=== Records for the exercise ===
::::::::::
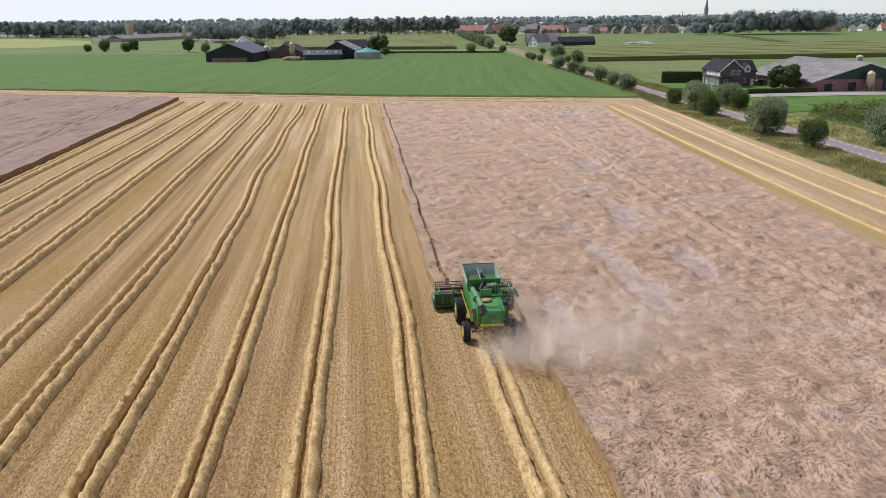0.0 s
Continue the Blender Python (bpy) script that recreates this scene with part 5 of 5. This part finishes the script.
::::::::::
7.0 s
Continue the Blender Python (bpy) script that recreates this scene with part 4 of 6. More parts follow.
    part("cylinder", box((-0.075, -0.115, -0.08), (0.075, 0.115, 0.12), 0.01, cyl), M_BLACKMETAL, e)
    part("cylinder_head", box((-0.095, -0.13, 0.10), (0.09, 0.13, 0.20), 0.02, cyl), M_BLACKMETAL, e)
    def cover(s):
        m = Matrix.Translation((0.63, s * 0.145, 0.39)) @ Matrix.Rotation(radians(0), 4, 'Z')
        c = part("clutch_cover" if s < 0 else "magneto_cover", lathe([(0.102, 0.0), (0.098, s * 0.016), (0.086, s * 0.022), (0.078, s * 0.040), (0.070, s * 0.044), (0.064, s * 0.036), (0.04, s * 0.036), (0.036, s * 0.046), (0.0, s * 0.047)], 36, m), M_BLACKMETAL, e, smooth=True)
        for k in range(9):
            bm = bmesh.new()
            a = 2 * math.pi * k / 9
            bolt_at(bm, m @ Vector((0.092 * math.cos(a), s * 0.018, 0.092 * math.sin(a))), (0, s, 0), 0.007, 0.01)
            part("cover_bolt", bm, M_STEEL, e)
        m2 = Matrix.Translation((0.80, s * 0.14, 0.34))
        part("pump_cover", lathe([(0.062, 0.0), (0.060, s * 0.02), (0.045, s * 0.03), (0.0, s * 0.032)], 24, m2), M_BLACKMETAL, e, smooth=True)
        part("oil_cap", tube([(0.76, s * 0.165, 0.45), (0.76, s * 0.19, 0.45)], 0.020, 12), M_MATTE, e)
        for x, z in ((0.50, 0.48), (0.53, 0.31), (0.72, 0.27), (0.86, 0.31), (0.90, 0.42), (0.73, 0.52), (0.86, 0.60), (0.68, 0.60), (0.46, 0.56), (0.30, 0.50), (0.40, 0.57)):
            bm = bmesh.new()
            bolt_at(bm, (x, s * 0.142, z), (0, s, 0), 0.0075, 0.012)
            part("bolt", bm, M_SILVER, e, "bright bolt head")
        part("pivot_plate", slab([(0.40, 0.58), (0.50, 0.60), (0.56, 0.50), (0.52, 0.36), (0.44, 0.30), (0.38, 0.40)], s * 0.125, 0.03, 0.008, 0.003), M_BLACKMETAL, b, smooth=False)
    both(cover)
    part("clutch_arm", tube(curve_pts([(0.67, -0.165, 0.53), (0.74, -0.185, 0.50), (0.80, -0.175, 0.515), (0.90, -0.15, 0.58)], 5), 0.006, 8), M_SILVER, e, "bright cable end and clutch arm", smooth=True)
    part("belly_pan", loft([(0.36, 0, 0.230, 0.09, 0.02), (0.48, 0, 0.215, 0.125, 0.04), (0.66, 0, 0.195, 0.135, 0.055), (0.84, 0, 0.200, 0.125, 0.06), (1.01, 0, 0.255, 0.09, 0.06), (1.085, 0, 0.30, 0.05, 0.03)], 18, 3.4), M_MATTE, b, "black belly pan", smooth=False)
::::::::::
=== Task ===
Return every line holding the word "Continue" from the records.

=== Solution below ===
Continue the Blender Python (bpy) script that recreates this scene with part 5 of 5. This part finishes the script.
Continue the Blender Python (bpy) script that recreates this scene with part 4 of 6. More parts follow.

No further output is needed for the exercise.